**TASK PROMPT**
Write out exactly the lines from the line with "q = m.to_quaternion()" through the line with "carried.keyframe_insert(path, frame=frame(t))", both ends included, and no other line.

[BEGIN SUPPLIED MATERIAL]

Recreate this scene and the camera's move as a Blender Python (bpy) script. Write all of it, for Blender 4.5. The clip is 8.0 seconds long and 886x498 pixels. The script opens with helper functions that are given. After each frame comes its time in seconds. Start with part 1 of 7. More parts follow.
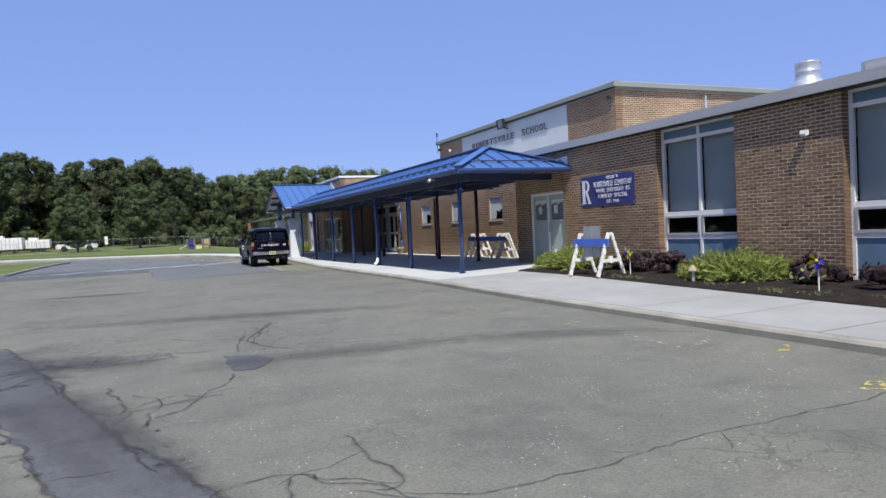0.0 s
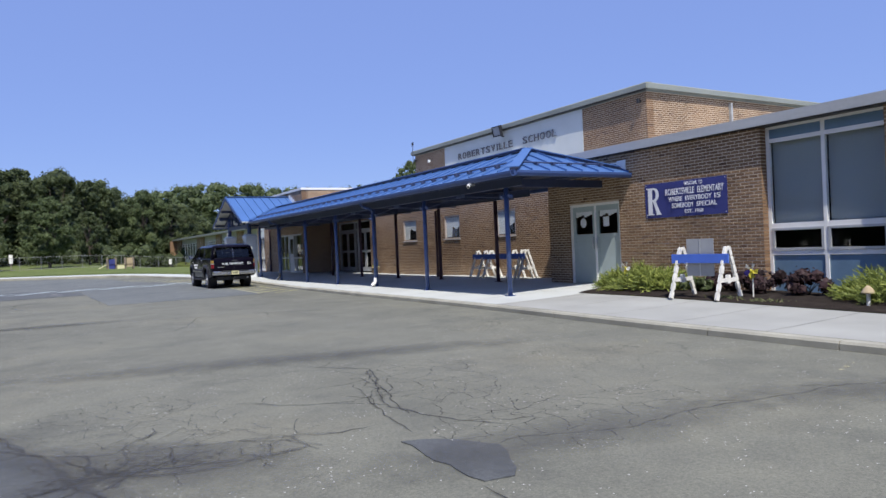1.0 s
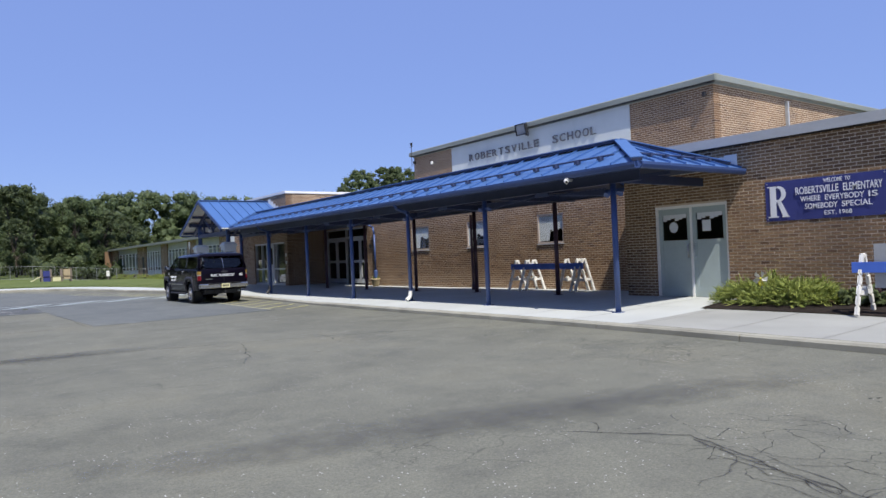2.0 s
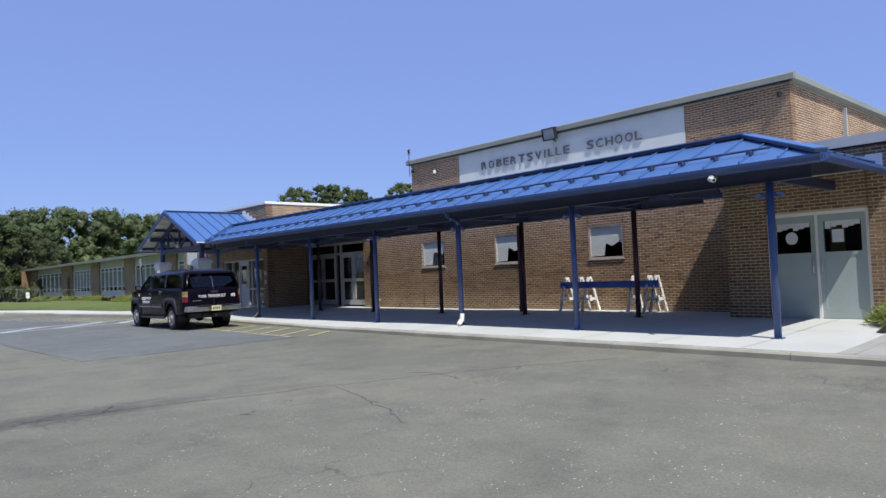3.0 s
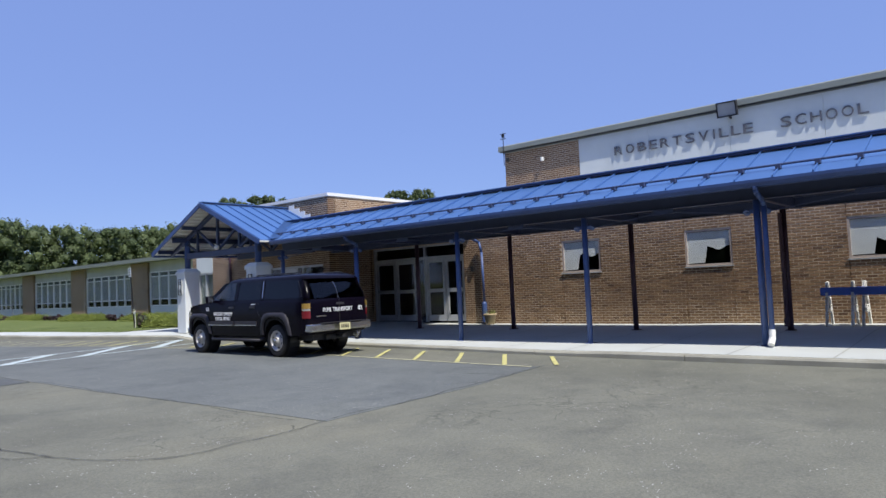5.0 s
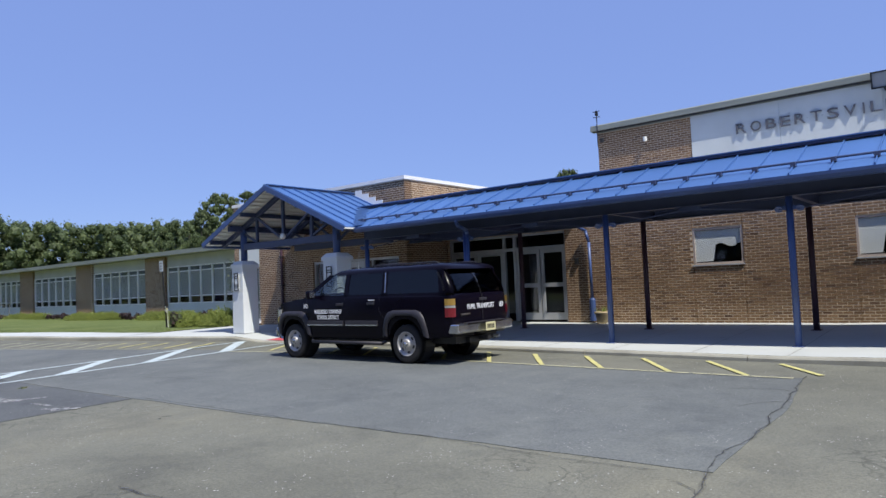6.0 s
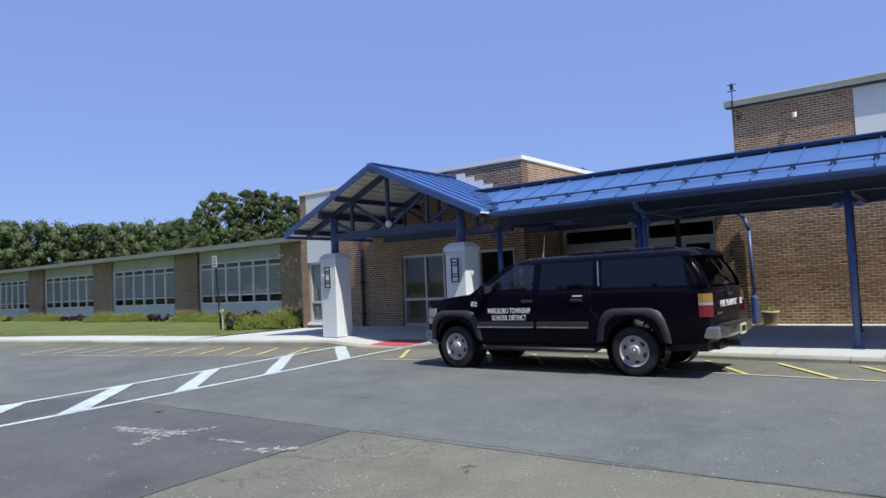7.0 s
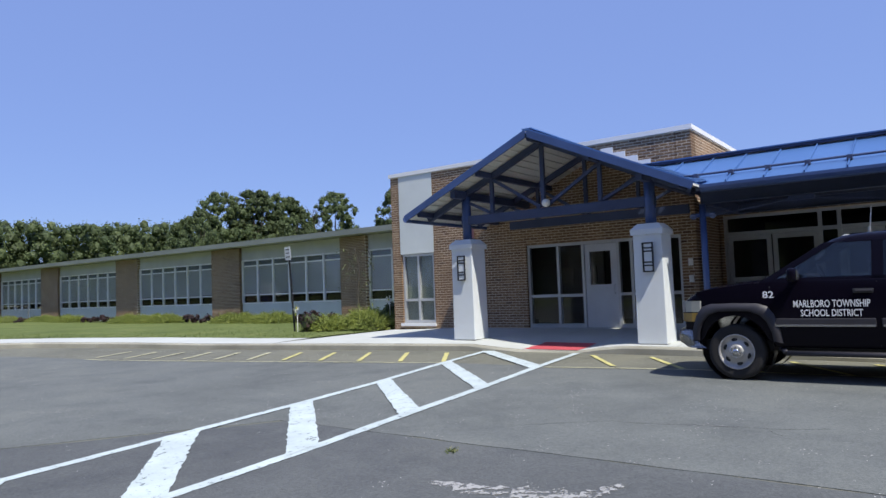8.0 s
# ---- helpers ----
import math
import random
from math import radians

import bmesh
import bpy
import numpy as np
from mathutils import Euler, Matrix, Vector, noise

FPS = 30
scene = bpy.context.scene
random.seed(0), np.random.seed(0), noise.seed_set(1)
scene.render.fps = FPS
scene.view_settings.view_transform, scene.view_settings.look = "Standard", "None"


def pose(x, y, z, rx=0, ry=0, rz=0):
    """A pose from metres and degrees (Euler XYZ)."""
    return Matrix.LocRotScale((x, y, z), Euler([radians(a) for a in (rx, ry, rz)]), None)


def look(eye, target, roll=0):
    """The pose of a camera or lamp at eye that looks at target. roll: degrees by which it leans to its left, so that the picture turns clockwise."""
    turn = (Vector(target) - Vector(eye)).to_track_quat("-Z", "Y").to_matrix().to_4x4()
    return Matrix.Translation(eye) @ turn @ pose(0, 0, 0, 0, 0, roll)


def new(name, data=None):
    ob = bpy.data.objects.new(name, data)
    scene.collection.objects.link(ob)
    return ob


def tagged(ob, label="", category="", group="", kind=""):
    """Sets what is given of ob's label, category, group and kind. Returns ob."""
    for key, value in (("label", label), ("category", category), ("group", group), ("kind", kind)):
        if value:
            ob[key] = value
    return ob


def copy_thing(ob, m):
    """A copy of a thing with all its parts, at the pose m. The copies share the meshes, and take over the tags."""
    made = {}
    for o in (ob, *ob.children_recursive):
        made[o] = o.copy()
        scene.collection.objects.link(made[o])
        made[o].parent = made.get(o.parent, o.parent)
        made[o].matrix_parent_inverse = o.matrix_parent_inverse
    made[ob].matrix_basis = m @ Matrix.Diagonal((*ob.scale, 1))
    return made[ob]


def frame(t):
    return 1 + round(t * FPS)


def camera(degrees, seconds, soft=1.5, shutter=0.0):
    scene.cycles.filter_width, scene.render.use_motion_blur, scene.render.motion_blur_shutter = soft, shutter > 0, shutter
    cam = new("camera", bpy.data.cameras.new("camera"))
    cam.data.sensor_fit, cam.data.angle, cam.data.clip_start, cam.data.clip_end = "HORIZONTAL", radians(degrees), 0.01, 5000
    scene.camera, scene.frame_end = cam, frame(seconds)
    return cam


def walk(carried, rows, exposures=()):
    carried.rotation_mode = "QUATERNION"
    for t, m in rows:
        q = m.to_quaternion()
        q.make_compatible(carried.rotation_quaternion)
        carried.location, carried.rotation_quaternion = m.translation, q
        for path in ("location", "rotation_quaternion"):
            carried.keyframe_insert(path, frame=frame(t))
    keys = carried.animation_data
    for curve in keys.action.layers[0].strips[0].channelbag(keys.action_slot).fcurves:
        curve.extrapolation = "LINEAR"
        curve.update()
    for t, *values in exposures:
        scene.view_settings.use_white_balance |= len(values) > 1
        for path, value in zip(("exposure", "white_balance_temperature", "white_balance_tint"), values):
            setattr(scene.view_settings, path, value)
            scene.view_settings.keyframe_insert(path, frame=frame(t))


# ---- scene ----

[END SUPPLIED MATERIAL]

**EXERCISE OUTPUT**
        q = m.to_quaternion()
        q.make_compatible(carried.rotation_quaternion)
        carried.location, carried.rotation_quaternion = m.translation, q
        for path in ("location", "rotation_quaternion"):
            carried.keyframe_insert(path, frame=frame(t))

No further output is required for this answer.